╭──

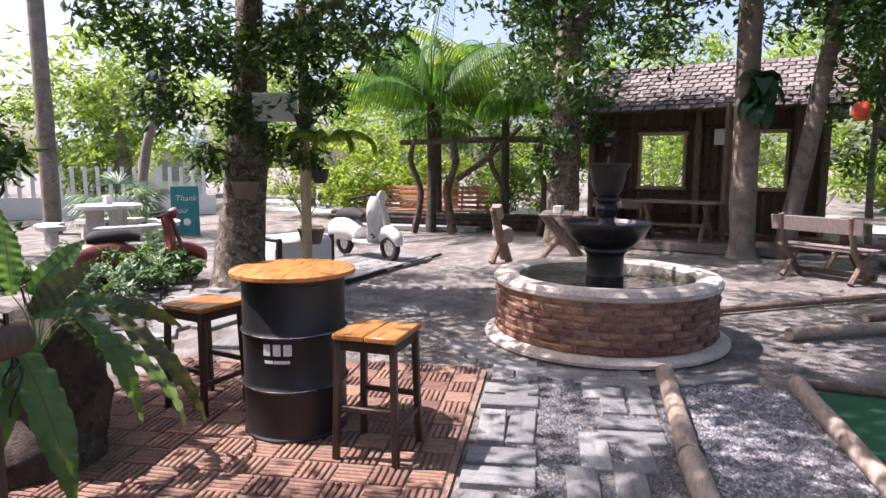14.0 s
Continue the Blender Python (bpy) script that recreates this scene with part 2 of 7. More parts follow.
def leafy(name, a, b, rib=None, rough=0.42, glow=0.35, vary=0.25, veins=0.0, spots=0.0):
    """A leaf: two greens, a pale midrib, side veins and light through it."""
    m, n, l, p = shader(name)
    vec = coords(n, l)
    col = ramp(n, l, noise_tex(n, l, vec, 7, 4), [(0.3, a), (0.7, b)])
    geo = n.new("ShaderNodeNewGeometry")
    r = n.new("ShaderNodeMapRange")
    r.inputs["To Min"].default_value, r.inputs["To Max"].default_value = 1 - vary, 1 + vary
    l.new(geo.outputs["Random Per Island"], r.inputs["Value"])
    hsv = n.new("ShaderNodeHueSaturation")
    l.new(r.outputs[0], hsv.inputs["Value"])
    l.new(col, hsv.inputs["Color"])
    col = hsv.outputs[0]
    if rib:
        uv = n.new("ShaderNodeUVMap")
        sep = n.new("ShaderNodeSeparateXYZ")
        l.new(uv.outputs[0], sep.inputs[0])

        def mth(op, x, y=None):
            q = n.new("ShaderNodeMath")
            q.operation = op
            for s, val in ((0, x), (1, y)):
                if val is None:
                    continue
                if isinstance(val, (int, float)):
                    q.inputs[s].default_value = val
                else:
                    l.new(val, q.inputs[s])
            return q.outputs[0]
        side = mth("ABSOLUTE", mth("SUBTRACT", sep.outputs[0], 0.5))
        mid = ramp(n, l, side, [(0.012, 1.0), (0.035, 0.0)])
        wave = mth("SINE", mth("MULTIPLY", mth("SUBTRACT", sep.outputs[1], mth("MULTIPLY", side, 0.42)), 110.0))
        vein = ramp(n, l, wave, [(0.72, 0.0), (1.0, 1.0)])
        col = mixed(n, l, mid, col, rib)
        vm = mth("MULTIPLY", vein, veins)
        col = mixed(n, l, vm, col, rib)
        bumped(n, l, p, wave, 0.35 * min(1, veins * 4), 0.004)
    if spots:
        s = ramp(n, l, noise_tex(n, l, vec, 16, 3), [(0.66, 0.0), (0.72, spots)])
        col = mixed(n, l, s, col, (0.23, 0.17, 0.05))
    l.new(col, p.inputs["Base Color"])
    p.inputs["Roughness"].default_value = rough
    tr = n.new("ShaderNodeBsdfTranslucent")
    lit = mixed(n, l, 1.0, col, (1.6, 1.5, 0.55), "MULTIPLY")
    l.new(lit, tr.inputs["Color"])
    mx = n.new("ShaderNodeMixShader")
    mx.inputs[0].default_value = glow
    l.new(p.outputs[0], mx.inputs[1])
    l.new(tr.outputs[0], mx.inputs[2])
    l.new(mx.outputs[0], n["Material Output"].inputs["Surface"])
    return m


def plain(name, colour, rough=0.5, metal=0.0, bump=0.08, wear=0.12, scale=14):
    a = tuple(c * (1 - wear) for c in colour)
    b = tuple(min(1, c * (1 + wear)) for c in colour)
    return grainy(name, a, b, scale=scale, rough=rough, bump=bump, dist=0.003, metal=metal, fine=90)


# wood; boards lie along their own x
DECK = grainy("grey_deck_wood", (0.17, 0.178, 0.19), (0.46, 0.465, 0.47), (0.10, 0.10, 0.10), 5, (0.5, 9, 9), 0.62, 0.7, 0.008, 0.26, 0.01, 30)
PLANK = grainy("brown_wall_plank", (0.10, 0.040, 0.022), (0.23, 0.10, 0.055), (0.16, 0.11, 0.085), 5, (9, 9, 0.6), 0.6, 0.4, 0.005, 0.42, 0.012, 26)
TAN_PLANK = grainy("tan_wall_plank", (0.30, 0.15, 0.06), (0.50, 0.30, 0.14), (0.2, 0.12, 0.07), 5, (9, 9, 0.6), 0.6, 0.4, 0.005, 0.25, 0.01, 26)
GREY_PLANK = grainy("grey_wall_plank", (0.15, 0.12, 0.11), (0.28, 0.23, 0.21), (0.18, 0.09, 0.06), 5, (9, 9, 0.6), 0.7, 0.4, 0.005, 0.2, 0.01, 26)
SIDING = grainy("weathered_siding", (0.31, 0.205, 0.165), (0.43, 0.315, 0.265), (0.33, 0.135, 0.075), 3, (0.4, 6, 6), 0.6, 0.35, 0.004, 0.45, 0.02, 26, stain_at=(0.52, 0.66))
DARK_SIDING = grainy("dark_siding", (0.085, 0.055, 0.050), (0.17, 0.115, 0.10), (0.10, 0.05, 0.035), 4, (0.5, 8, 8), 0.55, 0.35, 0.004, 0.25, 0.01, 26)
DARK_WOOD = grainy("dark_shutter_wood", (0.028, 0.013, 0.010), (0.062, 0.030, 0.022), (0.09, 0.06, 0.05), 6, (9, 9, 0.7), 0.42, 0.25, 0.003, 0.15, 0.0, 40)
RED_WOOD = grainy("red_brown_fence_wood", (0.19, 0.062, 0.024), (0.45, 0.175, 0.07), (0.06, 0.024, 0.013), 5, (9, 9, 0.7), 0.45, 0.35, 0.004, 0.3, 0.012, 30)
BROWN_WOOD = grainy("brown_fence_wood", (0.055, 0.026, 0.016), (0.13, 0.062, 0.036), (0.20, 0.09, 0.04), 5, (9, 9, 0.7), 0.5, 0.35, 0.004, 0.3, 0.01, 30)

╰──

Reproduce the lines exactly, from the line that contains "Continue the Blender" through the line that contains "l.new(uv.outputs[0], sep.inputs[0])", and nothing more.

- [The completed task]
Continue the Blender Python (bpy) script that recreates this scene with part 2 of 7. More parts follow.
def leafy(name, a, b, rib=None, rough=0.42, glow=0.35, vary=0.25, veins=0.0, spots=0.0):
    """A leaf: two greens, a pale midrib, side veins and light through it."""
    m, n, l, p = shader(name)
    vec = coords(n, l)
    col = ramp(n, l, noise_tex(n, l, vec, 7, 4), [(0.3, a), (0.7, b)])
    geo = n.new("ShaderNodeNewGeometry")
    r = n.new("ShaderNodeMapRange")
    r.inputs["To Min"].default_value, r.inputs["To Max"].default_value = 1 - vary, 1 + vary
    l.new(geo.outputs["Random Per Island"], r.inputs["Value"])
    hsv = n.new("ShaderNodeHueSaturation")
    l.new(r.outputs[0], hsv.inputs["Value"])
    l.new(col, hsv.inputs["Color"])
    col = hsv.outputs[0]
    if rib:
        uv = n.new("ShaderNodeUVMap")
        sep = n.new("ShaderNodeSeparateXYZ")
        l.new(uv.outputs[0], sep.inputs[0])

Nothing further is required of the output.